§ **YOUR OBJECTIVE**
Copy the material that follows word for word and omit its pictures.

++++++

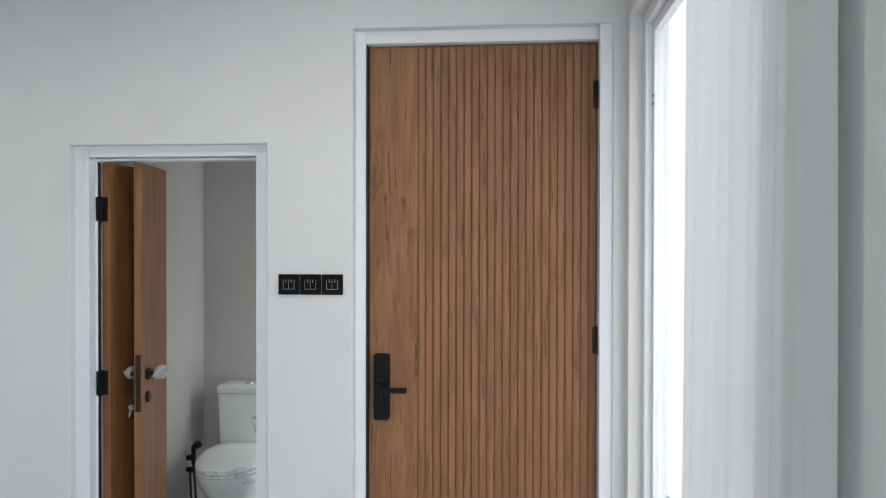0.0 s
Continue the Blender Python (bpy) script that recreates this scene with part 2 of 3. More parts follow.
def bm_tube(points, radius, sides=10, closed_ends=True):
    """A round bar along the points; radius may be a list."""
    bm = bmesh.new()
    pts = [Vector(p) for p in points]
    rings = []
    for i, p in enumerate(pts):
        d = (pts[min(i + 1, len(pts) - 1)] - pts[max(i - 1, 0)]).normalized()
        side = d.cross(Vector((0, 0, 1)) if abs(d.z) < 0.9 else Vector((1, 0, 0))).normalized()
        up = side.cross(d)
        r = radius[i] if isinstance(radius, (list, tuple)) else radius
        rings.append([bm.verts.new(p + r * (math.cos(a) * side + math.sin(a) * up)) for a in (2 * math.pi * k / sides for k in range(sides))])
    for a, b in zip(rings, rings[1:]):
        for k in range(sides):
            bm.faces.new((a[k], a[(k + 1) % sides], b[(k + 1) % sides], b[k]))
    if closed_ends:
        bm.faces.new(rings[0][::-1])
        bm.faces.new(rings[-1])
    bmesh.ops.recalc_face_normals(bm, faces=bm.faces[:])
    return bm


def bm_loft(rings, cap_low=True, cap_high=True):
    """A skin over rings of equally many points."""
    bm = bmesh.new()
    vs = [[bm.verts.new(p) for p in r] for r in rings]
    k = len(vs[0])
    for a, b in zip(vs, vs[1:]):
        for i in range(k):
            bm.faces.new((a[i], a[(i + 1) % k], b[(i + 1) % k], b[i]))
    if cap_low:
        bm.faces.new(vs[0][::-1])
    if cap_high:
        bm.faces.new(vs[-1])
    bmesh.ops.recalc_face_normals(bm, faces=bm.faces[:])
    return bm


def bm_prism(outline, y0, y1, bevel=0.0):
    """An outline in x and z, drawn out from y0 to y1."""
    bm = bmesh.new()
    f = bm.faces.new([bm.verts.new((x, y0, z)) for x, z in outline])
    r = bmesh.ops.extrude_face_region(bm, geom=[f])
    bmesh.ops.translate(bm, vec=(0, y1 - y0, 0), verts=[v for v in r["geom"] if isinstance(v, bmesh.types.BMVert)])
    bmesh.ops.recalc_face_normals(bm, faces=bm.faces[:])
    if bevel:
        bmesh.ops.bevel(bm, geom=[e for e in bm.edges if e.calc_face_angle(0) > 0.6], offset=bevel, segments=2, affect="EDGES")
    return bm


def round_rect(x0, x1, z0, z1, r, n=6):
    pts = []
    for cx, cz, a0 in ((x1 - r, z1 - r, 0), (x0 + r, z1 - r, 90), (x0 + r, z0 + r, 180), (x1 - r, z0 + r, 270)):
        pts += [(cx + r * math.cos(radians(a0 + 90 * k / n)), cz + r * math.sin(radians(a0 + 90 * k / n))) for k in range(n + 1)]
    return pts


def shape(name, bm, mat, smooth=False):
    me = bpy.data.meshes.new(name)
    bm.to_mesh(me)
    bm.free()
    me.materials.append(mat)
    if smooth:
        me.polygons.foreach_set("use_smooth", [True] * len(me.polygons))
        me.set_sharp_from_angle(angle=radians(40))
    return me


def part(name, bm, mat, parent, label="", smooth=False):
    ob = new(name, shape(name, bm, mat, smooth))
    ob.parent = parent
    return tagged(ob, label) if label else ob


def thing(name, at, label, category, group="", kind=""):
    ob = new(name)
    ob.empty_display_size = 0.05
    ob.matrix_world = at if isinstance(at, Matrix) else Matrix.Translation(at)
    return tagged(ob, label, category, group, kind)


def bm_wall(axis, u0, u1, z0, z1, face, depth, holes, bevel=0.004):
    """A wall along x or y with rectangular openings (u0, u1, z0, z1), its edges slightly rounded."""
    us = sorted({u0, u1, *(h[0] for h in holes), *(h[1] for h in holes)})
    zs = sorted({z0, z1, *(h[2] for h in holes), *(h[3] for h in holes)})
    bm = bmesh.new()
    grid = {}

    def vert(u, z):
        if (u, z) not in grid:
            grid[u, z] = bm.verts.new((u, face, z) if axis == "x" else (face, u, z))
        return grid[u, z]

    for a, b in zip(us, us[1:]):
        for c, d in zip(zs, zs[1:]):
            mu, mz = (a + b) / 2, (c + d) / 2
            if not any(h[0] < mu < h[1] and h[2] < mz < h[3] for h in holes):
                bm.faces.new((vert(a, c), vert(b, c), vert(b, d), vert(a, d)))
    r = bmesh.ops.extrude_face_region(bm, geom=bm.faces[:])
    bmesh.ops.translate(bm, vec=(0, depth, 0) if axis == "x" else (depth, 0, 0), verts=[v for v in r["geom"] if isinstance(v, bmesh.types.BMVert)])
    bmesh.ops.recalc_face_normals(bm, faces=bm.faces[:])
    edges = [e for e in bm.edges if len(e.link_faces) == 2 and e.calc_face_angle(0) > 1.0]
    bmesh.ops.bevel(bm, geom=edges, offset=bevel, segments=2, affect="EDGES", profile=0.5)
    return bm


def structure(name, bm, mat, label, category, smooth=False):
    return tagged(new(name, shape(name, bm, mat, smooth)), label, category, kind="structure")

# ---- the room's shell ----
X_LEFT, X_RIGHT, Y_WALL, Y_REAR, Z_CEIL = -4.21, 0.61, 3.0, -3.0, 2.95
T_WALL = 0.16
FOLD = (-4.00, -2.425, 2.400)      # opening of the folding door: left, right, top
BATH = (-1.626, -0.800, 1.963)
MAIN = (-0.450, 0.562, 2.412)
WIN = (1.30, 2.928, 2.42)          # opening in the right wall, along y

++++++

§ **SOLUTION FOR THIS EXERCISE**
0.0 s
Continue the Blender Python (bpy) script that recreates this scene with part 2 of 3. More parts follow.
def bm_tube(points, radius, sides=10, closed_ends=True):
    """A round bar along the points; radius may be a list."""
    bm = bmesh.new()
    pts = [Vector(p) for p in points]
    rings = []
    for i, p in enumerate(pts):
        d = (pts[min(i + 1, len(pts) - 1)] - pts[max(i - 1, 0)]).normalized()
        side = d.cross(Vector((0, 0, 1)) if abs(d.z) < 0.9 else Vector((1, 0, 0))).normalized()
        up = side.cross(d)
        r = radius[i] if isinstance(radius, (list, tuple)) else radius
        rings.append([bm.verts.new(p + r * (math.cos(a) * side + math.sin(a) * up)) for a in (2 * math.pi * k / sides for k in range(sides))])
    for a, b in zip(rings, rings[1:]):
        for k in range(sides):
            bm.faces.new((a[k], a[(k + 1) % sides], b[(k + 1) % sides], b[k]))
    if closed_ends:
        bm.faces.new(rings[0][::-1])
        bm.faces.new(rings[-1])
    bmesh.ops.recalc_face_normals(bm, faces=bm.faces[:])
    return bm


def bm_loft(rings, cap_low=True, cap_high=True):
    """A skin over rings of equally many points."""
    bm = bmesh.new()
    vs = [[bm.verts.new(p) for p in r] for r in rings]
    k = len(vs[0])
    for a, b in zip(vs, vs[1:]):
        for i in range(k):
            bm.faces.new((a[i], a[(i + 1) % k], b[(i + 1) % k], b[i]))
    if cap_low:
        bm.faces.new(vs[0][::-1])
    if cap_high:
        bm.faces.new(vs[-1])
    bmesh.ops.recalc_face_normals(bm, faces=bm.faces[:])
    return bm


def bm_prism(outline, y0, y1, bevel=0.0):
    """An outline in x and z, drawn out from y0 to y1."""
    bm = bmesh.new()
    f = bm.faces.new([bm.verts.new((x, y0, z)) for x, z in outline])
    r = bmesh.ops.extrude_face_region(bm, geom=[f])
    bmesh.ops.translate(bm, vec=(0, y1 - y0, 0), verts=[v for v in r["geom"] if isinstance(v, bmesh.types.BMVert)])
    bmesh.ops.recalc_face_normals(bm, faces=bm.faces[:])
    if bevel:
        bmesh.ops.bevel(bm, geom=[e for e in bm.edges if e.calc_face_angle(0) > 0.6], offset=bevel, segments=2, affect="EDGES")
    return bm


def round_rect(x0, x1, z0, z1, r, n=6):
    pts = []
    for cx, cz, a0 in ((x1 - r, z1 - r, 0), (x0 + r, z1 - r, 90), (x0 + r, z0 + r, 180), (x1 - r, z0 + r, 270)):
        pts += [(cx + r * math.cos(radians(a0 + 90 * k / n)), cz + r * math.sin(radians(a0 + 90 * k / n))) for k in range(n + 1)]
    return pts


def shape(name, bm, mat, smooth=False):
    me = bpy.data.meshes.new(name)
    bm.to_mesh(me)
    bm.free()
    me.materials.append(mat)
    if smooth:
        me.polygons.foreach_set("use_smooth", [True] * len(me.polygons))
        me.set_sharp_from_angle(angle=radians(40))
    return me


def part(name, bm, mat, parent, label="", smooth=False):
    ob = new(name, shape(name, bm, mat, smooth))
    ob.parent = parent
    return tagged(ob, label) if label else ob


def thing(name, at, label, category, group="", kind=""):
    ob = new(name)
    ob.empty_display_size = 0.05
    ob.matrix_world = at if isinstance(at, Matrix) else Matrix.Translation(at)
    return tagged(ob, label, category, group, kind)


def bm_wall(axis, u0, u1, z0, z1, face, depth, holes, bevel=0.004):
    """A wall along x or y with rectangular openings (u0, u1, z0, z1), its edges slightly rounded."""
    us = sorted({u0, u1, *(h[0] for h in holes), *(h[1] for h in holes)})
    zs = sorted({z0, z1, *(h[2] for h in holes), *(h[3] for h in holes)})
    bm = bmesh.new()
    grid = {}

    def vert(u, z):
        if (u, z) not in grid:
            grid[u, z] = bm.verts.new((u, face, z) if axis == "x" else (face, u, z))
        return grid[u, z]

    for a, b in zip(us, us[1:]):
        for c, d in zip(zs, zs[1:]):
            mu, mz = (a + b) / 2, (c + d) / 2
            if not any(h[0] < mu < h[1] and h[2] < mz < h[3] for h in holes):
                bm.faces.new((vert(a, c), vert(b, c), vert(b, d), vert(a, d)))
    r = bmesh.ops.extrude_face_region(bm, geom=bm.faces[:])
    bmesh.ops.translate(bm, vec=(0, depth, 0) if axis == "x" else (depth, 0, 0), verts=[v for v in r["geom"] if isinstance(v, bmesh.types.BMVert)])
    bmesh.ops.recalc_face_normals(bm, faces=bm.faces[:])
    edges = [e for e in bm.edges if len(e.link_faces) == 2 and e.calc_face_angle(0) > 1.0]
    bmesh.ops.bevel(bm, geom=edges, offset=bevel, segments=2, affect="EDGES", profile=0.5)
    return bm


def structure(name, bm, mat, label, category, smooth=False):
    return tagged(new(name, shape(name, bm, mat, smooth)), label, category, kind="structure")

# ---- the room's shell ----
X_LEFT, X_RIGHT, Y_WALL, Y_REAR, Z_CEIL = -4.21, 0.61, 3.0, -3.0, 2.95
T_WALL = 0.16
FOLD = (-4.00, -2.425, 2.400)      # opening of the folding door: left, right, top
BATH = (-1.626, -0.800, 1.963)
MAIN = (-0.450, 0.562, 2.412)
WIN = (1.30, 2.928, 2.42)          # opening in the right wall, along y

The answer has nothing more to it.